Germany to help China in trade disputes with Brussels

The German Chancellor Angela Merkel, seven government ministers and a large business delegation arrived in the morning of 29 August 2012 at Beijing Airport. On that occasion the two countries inked multifaceted economic, political and cultural agreements spanning in the years to come. (German Federal Government photographic library).

The German Chancellor Angela Merkel, seven government ministers and a large business delegation arrived in the morning of 29 August 2012 at Beijing Airport. On that occasion the two countries inked multifaceted economic, political and cultural agreements spanning in the years to come. (German Federal Government photographic library).

The visit of the new Prime Minister of the People’s Republic of China and party secretary of the State Council, Li Keqiang to Germany paid tangible dividends. After meeting with the German Chancellor Angela Merkel he got an official and public promise from her that Berlin will intervene in the Brussels procedures, to cool down European Commission’s aggressive action against alleged Chinese state subsidies to a number of companies and their possible price dumping practices in EU markets.

A trade war?

The European Sting on 16 May wrote that, “European Union Trade Commissioner, Karel De Gucht, announced yesterday that, “The European Commission has today taken a decision in principle to open an ex officio anti-dumping and an anti-subsidy investigation concerning imports of mobile telecommunications networks and their essential elements from China.
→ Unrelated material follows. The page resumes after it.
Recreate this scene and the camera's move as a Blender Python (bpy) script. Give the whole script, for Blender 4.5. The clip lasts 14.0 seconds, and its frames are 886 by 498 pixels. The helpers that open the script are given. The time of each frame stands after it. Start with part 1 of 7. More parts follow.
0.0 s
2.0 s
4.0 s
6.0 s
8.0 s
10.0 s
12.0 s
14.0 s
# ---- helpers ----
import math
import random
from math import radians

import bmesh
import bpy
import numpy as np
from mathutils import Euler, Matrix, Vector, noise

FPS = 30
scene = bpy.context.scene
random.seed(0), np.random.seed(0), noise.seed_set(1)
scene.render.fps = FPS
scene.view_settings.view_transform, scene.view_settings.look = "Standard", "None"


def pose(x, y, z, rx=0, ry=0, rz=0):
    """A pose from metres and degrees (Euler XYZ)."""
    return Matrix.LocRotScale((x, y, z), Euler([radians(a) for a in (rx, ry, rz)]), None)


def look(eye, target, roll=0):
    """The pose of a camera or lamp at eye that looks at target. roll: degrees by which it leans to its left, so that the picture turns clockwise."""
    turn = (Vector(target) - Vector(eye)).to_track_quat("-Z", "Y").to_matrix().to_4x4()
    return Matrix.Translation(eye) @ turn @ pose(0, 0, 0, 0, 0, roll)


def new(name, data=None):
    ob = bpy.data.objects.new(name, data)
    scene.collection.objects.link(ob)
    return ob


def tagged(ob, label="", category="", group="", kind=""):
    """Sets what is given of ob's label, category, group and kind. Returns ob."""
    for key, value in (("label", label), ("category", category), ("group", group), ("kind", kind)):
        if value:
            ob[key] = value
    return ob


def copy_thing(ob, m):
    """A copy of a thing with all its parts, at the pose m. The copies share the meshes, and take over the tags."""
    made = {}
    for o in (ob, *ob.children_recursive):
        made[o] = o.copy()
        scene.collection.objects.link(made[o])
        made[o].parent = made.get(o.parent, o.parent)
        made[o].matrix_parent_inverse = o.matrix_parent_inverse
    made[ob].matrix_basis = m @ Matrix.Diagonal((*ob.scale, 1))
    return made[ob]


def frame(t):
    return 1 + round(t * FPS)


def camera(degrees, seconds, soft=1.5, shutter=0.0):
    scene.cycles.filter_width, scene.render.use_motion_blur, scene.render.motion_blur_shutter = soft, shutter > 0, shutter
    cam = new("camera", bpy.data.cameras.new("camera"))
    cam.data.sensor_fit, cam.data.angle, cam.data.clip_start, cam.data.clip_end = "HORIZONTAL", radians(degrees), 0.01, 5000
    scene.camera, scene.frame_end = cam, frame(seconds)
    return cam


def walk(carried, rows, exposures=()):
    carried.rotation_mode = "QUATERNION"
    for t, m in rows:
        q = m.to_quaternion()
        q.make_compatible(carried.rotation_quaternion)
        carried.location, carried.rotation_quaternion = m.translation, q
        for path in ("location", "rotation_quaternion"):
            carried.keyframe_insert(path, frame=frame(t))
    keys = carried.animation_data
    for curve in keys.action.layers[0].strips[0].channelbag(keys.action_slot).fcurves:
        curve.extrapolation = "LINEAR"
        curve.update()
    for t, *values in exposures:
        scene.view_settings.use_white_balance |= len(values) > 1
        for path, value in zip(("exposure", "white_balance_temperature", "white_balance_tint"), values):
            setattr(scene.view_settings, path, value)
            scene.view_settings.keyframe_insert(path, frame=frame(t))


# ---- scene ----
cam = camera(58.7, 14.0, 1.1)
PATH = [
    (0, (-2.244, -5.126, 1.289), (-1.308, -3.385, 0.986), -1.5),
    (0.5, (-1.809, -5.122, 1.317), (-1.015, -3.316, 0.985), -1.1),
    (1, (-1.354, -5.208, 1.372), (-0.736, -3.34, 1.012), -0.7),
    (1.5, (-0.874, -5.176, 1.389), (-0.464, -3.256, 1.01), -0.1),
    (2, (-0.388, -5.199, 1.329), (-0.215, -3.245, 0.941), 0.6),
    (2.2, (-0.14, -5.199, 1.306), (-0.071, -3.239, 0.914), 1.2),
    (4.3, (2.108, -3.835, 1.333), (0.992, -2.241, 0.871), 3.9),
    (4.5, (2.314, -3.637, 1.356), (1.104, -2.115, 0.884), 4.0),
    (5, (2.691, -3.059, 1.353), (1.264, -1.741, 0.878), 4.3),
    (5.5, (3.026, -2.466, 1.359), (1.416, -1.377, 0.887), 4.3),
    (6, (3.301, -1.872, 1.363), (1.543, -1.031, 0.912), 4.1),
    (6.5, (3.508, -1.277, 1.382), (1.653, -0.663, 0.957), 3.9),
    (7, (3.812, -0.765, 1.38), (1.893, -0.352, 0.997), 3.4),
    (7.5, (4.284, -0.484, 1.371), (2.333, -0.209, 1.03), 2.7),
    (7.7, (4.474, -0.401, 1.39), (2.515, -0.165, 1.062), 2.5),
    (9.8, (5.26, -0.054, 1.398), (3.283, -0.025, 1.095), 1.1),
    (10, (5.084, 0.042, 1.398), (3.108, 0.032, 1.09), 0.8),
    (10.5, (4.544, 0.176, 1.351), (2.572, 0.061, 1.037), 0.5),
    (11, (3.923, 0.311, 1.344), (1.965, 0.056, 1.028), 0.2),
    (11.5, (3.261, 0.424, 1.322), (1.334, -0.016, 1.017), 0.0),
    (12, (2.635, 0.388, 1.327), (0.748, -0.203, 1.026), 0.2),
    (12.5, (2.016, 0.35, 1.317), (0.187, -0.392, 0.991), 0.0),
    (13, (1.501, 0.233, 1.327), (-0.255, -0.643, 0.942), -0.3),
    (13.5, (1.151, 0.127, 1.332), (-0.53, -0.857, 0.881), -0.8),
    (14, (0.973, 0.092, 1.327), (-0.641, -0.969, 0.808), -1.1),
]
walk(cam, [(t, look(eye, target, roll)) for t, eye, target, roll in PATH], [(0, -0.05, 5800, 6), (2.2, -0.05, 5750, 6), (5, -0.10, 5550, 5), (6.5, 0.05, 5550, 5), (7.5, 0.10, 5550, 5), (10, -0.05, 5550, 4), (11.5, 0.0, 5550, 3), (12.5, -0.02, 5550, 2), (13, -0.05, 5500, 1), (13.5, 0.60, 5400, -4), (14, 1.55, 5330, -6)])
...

Without naming individual firms this Commission decision is directly targeted against two international companies originating from China, the Huawei Technologies Co. giant and the smaller firm ZTE Corporation. The Commission opens this investigation on Chinese telecommunication equipment producers for allegedly using price dumping practices and receiving state subsidies”.

Apart from that the Commission has until this June to decide, if the EU will impose punitive import duties on Chinese solar panels imports. On the same line of action the Commission launched on 28 February an anti-dumping investigation into imports of solar glass from China. At the beginning of the year (28 January) the European Sting run an article on the possibility of a trade war with China.

According to this analysis “The key question is if we are witnessing the beginning of a trade war between the West and China. Is there any logic in it? Unfortunately, both the EU and the US economies seem very fragile. The European Union actually is in recession as from the second half of last year. Its relations with China constitute a major hope for returning to growth in 2013. If China chooses to wage ‘a trade war’, hopes for return to growth will be ruined for the export oriented Eurozone countries”.

Berlin backs Beijing

The answer to this question came this weekend from Berlin. Germany, the most export oriented EU country, was the first to pull back from any punitive trade action against China. Chancellor Merkel said plainly that Berlin will ‘intervene’ in the Brussels Commission bureaucracy to bring the EU and China to the negations table. According to press reports the German leader stressed “We should very intensely use the next six months, and Germany will do everything to ensure that the talks will really advance”.

This statement coming from Germany makes sense, because this country is probably the only one in Eurozone to run a positive trade account with China. Overall the EU27 trade deficit with China in January-February 2013 was estimated by €25.6 billion. It is quite logical then that Berlin is trying to cool down the aggressiveness of the rest of the EU countries towards the Chinese exports.

According to the German Chancellery, “forty years after diplomatic relations were established cooperation between Germany and China is closer than ever. The fortieth anniversary is to be marked by a China Year in Germany and a wide spectrum of cultural events in both countries. In 2012 Germany opened a new Goethe-Institut and another Consulate General in China”. The Chancellor visited China in August 2012.

Before Germany the Chinese Premier Li Keqiang visited Switzerland last week on the occasion of a conclusion of the free trade agreement between the two countries.